CATANESE:  Sure, but that was the campaign trail.  Now it is President Trump in the office that Obama knows very well.  He took arrows for everything he did.  And I think there's a mutual respect among presidents, they know we are the only guys to sit here and take all this flak.

BAIER:  This is just a very different way to deal with it than, for example, George W. Bush, who did not weigh in.

BOOTHE:  Right.  I think we all knew that this was going to happen, and president Obama wasn't going to sit back and give President Trump the same respect that George W. Bush gave him.

I think this goes back to the intellectual dishonesty that's going on as well.  We all know there was a temporary ban on Iraqi refugees coming into this country for a brief period of time under President Obama.  Granted, the terms were different, but still, nonetheless, we also saw that the amount of refugees we were taking in from Syria, incredibly small numbers really up until 2016 when he was leaving office.  So yes, that shows a lot of courage.  You're doing it on your way out.  Mind you, considering the fact that a lot of the problems that happened in Syria were issues and things he created and exasperated by his inaction.

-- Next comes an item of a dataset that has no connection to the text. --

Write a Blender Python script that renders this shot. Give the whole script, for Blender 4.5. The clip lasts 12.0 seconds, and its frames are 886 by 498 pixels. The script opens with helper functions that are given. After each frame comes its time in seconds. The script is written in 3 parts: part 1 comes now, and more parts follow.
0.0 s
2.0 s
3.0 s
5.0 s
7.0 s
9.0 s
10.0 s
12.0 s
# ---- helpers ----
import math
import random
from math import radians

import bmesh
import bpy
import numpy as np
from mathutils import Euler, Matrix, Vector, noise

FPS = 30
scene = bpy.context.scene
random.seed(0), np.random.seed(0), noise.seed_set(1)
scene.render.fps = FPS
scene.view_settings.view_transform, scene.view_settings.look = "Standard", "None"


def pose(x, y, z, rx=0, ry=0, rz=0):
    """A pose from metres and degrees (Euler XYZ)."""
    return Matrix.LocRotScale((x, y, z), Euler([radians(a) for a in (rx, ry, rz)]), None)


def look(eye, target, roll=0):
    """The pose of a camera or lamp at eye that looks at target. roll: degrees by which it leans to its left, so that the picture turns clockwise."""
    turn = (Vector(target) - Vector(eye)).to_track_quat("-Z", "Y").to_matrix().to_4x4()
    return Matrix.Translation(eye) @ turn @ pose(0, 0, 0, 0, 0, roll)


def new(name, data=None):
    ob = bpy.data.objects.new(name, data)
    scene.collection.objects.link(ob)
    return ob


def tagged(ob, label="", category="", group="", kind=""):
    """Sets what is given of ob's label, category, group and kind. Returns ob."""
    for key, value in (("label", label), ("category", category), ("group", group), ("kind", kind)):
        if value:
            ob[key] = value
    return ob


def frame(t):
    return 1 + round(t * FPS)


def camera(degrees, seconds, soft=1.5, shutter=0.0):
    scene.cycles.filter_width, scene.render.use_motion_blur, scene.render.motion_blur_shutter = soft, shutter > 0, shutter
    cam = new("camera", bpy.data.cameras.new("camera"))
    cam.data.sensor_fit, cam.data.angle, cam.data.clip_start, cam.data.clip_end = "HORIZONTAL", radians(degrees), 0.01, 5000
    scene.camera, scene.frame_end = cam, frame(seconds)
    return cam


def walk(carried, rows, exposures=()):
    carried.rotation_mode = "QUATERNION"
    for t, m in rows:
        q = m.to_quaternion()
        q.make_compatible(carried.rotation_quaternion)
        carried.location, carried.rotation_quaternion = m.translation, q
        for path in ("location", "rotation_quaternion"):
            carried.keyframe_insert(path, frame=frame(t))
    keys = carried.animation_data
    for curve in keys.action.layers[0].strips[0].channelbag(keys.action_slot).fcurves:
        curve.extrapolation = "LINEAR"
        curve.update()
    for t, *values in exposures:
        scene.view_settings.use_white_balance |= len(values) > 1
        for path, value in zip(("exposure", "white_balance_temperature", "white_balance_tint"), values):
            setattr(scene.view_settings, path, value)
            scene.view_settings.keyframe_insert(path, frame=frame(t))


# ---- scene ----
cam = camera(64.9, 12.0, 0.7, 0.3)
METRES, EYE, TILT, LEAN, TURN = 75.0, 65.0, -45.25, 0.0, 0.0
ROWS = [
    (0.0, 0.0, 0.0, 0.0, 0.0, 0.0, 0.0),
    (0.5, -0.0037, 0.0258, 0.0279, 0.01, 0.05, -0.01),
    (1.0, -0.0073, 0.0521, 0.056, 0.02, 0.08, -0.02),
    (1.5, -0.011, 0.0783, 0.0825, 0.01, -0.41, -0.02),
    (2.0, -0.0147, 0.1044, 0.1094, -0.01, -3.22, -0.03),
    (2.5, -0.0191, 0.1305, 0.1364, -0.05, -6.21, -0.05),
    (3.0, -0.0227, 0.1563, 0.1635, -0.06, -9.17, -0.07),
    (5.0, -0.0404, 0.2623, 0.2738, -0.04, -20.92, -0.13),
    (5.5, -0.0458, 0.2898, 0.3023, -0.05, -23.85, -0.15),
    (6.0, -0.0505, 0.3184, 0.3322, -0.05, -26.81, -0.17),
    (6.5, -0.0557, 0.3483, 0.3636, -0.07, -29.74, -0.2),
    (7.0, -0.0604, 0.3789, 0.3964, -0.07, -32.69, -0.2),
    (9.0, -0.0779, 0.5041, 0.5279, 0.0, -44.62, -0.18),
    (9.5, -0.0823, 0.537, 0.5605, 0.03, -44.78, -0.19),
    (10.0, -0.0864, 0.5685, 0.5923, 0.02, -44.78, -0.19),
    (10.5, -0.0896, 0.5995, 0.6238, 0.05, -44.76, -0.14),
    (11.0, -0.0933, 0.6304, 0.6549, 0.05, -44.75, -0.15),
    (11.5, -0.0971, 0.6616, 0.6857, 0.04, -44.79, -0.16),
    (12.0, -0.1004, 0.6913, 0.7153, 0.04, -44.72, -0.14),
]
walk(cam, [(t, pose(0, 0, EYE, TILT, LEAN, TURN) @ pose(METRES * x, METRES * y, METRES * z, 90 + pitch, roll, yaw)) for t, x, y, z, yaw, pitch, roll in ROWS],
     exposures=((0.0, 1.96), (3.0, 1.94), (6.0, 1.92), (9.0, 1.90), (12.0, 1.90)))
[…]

So there is a lot of intellectual dishonesty in the conversation.  But back to the broader point we were discussing earlier, a lot of that could have been taken care of if the administration maybe had given this a little bit more thought, had done some of these necessary carve-outs and maybe got out in front of the issue as it was hitting.  So I didn't really see people out there combating the narrative that was being drawn, anyone would know that would be drawn, given the coverage President Trump has been given throughout both the election and since he took office.